▶ **To do**
Search the listing below for "script". Copy each matching line.

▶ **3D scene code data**
* BEGIN *
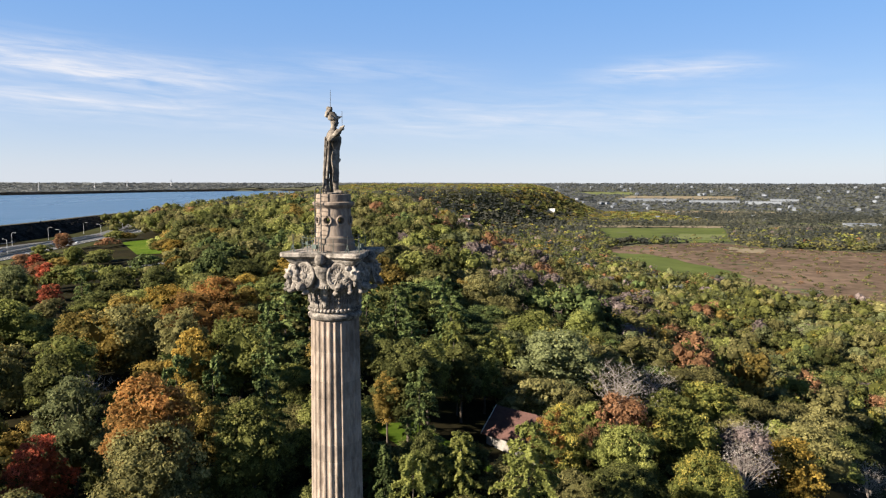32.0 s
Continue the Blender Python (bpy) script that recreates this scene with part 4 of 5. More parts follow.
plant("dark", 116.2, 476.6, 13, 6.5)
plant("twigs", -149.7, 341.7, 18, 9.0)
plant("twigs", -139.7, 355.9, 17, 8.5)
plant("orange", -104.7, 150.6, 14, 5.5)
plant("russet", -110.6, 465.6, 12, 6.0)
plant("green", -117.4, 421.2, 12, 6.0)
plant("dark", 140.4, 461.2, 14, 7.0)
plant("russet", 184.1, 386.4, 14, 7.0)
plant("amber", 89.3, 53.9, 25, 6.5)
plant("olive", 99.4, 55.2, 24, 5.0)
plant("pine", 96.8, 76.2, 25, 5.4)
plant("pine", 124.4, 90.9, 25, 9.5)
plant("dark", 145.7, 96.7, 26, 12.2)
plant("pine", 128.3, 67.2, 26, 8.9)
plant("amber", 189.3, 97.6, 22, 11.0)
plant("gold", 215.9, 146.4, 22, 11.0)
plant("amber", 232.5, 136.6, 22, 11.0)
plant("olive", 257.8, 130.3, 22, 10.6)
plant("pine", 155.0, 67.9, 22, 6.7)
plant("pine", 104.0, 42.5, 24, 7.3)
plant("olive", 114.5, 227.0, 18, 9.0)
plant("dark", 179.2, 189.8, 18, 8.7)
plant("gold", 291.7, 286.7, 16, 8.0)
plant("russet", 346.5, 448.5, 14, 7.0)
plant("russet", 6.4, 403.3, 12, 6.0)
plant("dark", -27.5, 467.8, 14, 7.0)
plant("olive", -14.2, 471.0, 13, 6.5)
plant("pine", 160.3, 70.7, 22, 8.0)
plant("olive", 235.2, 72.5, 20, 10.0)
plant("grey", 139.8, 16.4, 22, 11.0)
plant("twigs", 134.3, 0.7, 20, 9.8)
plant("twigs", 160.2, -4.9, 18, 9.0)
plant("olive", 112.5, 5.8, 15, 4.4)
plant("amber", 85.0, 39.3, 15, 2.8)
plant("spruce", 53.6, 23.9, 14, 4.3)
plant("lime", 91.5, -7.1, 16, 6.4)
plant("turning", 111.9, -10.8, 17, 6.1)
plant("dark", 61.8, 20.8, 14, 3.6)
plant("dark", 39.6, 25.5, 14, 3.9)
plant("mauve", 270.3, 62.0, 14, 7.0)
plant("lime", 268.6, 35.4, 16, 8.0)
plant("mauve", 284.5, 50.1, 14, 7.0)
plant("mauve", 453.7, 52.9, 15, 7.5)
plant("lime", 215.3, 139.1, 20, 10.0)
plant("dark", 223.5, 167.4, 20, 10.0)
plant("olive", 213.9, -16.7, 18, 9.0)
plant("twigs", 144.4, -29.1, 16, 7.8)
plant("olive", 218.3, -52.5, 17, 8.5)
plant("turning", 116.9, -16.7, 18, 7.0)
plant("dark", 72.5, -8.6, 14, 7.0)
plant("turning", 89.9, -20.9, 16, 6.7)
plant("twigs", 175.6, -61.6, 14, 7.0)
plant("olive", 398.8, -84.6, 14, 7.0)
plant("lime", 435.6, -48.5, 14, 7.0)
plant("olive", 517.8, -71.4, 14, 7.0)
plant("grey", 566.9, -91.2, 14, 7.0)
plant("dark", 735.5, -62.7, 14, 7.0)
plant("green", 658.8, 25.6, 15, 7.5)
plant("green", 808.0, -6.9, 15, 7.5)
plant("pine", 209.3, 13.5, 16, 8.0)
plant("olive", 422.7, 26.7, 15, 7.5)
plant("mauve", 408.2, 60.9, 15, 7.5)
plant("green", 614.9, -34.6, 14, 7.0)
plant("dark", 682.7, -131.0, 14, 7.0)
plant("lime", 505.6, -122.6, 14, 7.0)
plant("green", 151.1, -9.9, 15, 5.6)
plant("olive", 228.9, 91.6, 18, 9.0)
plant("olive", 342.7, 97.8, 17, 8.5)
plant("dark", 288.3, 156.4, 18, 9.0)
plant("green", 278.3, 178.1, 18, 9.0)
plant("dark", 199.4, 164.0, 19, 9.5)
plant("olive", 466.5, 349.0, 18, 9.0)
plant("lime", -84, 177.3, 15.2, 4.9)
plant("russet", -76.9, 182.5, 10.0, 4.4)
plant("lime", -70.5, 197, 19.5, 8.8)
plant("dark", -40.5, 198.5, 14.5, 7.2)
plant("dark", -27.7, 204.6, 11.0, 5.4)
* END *
* BEGIN *
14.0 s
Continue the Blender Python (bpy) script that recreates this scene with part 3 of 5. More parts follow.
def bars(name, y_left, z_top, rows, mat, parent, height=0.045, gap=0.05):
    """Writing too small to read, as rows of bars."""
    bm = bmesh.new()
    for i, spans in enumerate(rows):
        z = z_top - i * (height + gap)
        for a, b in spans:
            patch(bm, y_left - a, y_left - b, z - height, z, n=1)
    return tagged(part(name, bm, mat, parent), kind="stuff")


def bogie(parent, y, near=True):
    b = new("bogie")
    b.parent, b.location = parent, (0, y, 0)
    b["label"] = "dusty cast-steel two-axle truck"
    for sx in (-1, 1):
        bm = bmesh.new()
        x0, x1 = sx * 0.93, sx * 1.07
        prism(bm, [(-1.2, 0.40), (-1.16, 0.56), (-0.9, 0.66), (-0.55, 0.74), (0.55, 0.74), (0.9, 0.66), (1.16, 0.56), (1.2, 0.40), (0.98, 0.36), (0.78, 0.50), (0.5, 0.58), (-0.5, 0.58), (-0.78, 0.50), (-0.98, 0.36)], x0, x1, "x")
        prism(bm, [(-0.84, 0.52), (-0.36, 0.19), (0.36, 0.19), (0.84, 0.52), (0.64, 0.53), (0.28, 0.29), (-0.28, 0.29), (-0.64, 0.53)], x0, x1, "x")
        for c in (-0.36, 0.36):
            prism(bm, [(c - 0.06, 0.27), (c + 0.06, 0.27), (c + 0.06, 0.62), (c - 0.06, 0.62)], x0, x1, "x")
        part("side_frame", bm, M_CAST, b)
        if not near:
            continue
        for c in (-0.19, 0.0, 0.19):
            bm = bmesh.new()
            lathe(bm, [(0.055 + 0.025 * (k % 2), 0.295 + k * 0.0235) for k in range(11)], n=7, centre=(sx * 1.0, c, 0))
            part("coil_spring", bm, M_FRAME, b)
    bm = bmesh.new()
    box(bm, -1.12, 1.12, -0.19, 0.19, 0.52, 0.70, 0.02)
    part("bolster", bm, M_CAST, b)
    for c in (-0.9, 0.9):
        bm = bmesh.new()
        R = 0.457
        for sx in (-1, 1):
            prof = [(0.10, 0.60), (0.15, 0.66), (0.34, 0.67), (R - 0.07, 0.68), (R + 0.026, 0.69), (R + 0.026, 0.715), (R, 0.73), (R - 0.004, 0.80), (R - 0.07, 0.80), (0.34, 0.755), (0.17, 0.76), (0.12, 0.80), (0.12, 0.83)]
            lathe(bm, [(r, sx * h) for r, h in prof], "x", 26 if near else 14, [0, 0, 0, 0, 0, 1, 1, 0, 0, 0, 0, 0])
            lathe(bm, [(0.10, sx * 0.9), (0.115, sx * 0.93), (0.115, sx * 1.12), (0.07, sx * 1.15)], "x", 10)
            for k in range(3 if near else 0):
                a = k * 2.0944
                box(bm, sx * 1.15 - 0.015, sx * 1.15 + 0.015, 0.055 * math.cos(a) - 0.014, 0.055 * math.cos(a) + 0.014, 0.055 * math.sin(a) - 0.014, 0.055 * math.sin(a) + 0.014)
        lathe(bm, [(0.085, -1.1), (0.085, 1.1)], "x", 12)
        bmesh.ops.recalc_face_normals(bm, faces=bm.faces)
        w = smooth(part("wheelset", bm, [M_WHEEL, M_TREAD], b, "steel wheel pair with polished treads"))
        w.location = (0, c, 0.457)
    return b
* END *
▶ **Reply**
Continue the Blender Python (bpy) script that recreates this scene with part 4 of 5. More parts follow.
Continue the Blender Python (bpy) script that recreates this scene with part 3 of 5. More parts follow.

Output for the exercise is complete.